- _Exercise brief_: Determine how many lines include the word "with", then give that number and nothing more.

- _Stored data_:
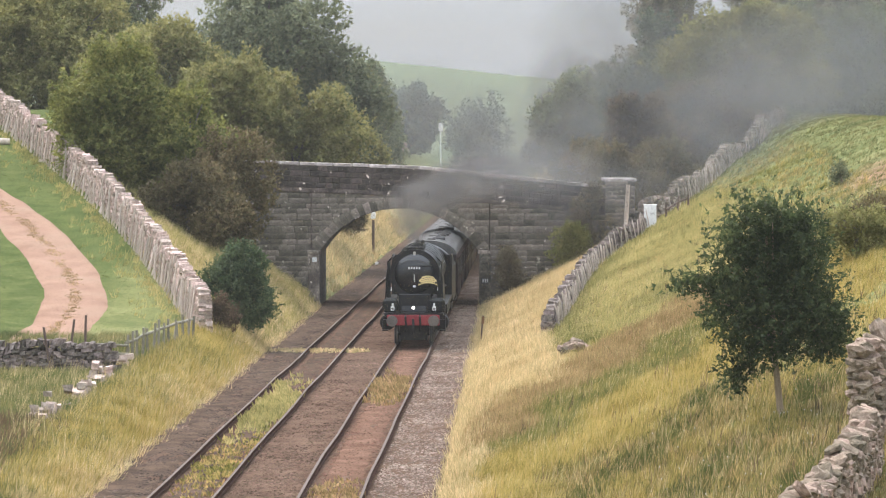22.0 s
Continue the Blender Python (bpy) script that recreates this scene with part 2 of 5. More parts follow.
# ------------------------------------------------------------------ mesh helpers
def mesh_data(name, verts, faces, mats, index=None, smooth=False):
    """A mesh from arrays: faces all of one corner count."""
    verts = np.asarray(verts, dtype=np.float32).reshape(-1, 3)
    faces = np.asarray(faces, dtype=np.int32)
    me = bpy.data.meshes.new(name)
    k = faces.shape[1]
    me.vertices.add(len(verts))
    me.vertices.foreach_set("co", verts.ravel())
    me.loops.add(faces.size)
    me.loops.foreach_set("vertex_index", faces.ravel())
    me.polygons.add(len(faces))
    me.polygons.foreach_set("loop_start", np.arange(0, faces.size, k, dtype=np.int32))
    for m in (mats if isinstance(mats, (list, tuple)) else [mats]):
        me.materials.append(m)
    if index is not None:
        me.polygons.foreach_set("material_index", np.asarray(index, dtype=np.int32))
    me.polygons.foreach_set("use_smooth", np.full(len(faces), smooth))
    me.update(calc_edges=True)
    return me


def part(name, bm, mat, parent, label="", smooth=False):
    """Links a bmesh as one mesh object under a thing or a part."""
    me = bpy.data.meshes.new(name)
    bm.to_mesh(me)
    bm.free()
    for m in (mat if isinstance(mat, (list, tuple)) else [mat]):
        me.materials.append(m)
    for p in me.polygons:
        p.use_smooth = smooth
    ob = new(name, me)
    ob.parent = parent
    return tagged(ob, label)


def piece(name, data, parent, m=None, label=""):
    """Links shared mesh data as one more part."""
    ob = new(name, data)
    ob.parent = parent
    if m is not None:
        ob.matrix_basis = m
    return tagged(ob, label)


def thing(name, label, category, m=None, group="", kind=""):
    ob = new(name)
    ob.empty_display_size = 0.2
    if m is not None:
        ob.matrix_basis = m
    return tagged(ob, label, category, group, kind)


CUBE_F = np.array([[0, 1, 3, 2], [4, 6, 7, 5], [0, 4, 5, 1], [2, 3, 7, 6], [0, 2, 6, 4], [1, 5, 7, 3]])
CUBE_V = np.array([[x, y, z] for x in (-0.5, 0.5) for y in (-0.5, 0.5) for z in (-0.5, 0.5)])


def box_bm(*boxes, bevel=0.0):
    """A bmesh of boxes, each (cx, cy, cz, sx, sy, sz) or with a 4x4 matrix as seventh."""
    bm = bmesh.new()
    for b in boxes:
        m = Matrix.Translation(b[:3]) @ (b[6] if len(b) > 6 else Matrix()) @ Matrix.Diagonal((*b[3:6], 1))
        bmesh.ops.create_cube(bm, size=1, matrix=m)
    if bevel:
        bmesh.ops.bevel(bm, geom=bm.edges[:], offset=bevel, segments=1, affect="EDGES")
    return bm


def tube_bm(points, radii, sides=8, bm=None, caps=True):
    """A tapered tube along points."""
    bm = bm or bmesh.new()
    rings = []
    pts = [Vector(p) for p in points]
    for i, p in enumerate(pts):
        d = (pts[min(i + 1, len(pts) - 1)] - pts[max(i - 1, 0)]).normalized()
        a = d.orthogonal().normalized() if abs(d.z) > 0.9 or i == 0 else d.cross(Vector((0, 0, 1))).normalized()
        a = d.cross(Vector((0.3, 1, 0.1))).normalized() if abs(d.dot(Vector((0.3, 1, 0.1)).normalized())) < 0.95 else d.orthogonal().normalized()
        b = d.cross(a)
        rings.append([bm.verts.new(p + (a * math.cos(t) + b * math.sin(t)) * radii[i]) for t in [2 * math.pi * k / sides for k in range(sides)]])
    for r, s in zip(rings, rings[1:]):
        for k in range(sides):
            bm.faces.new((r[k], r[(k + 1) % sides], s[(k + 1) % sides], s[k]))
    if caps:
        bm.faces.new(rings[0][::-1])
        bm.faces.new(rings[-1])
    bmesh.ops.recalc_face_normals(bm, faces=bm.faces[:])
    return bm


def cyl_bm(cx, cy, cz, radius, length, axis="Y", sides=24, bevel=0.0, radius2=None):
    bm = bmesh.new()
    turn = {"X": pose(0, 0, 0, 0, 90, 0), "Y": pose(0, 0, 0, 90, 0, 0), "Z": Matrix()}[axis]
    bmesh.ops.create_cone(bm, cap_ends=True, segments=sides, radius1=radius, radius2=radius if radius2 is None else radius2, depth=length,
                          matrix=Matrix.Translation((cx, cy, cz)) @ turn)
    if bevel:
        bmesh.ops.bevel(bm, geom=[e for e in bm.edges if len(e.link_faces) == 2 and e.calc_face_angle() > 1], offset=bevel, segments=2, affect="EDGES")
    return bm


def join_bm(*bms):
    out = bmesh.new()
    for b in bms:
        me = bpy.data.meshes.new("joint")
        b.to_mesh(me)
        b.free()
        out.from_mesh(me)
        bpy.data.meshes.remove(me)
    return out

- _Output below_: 2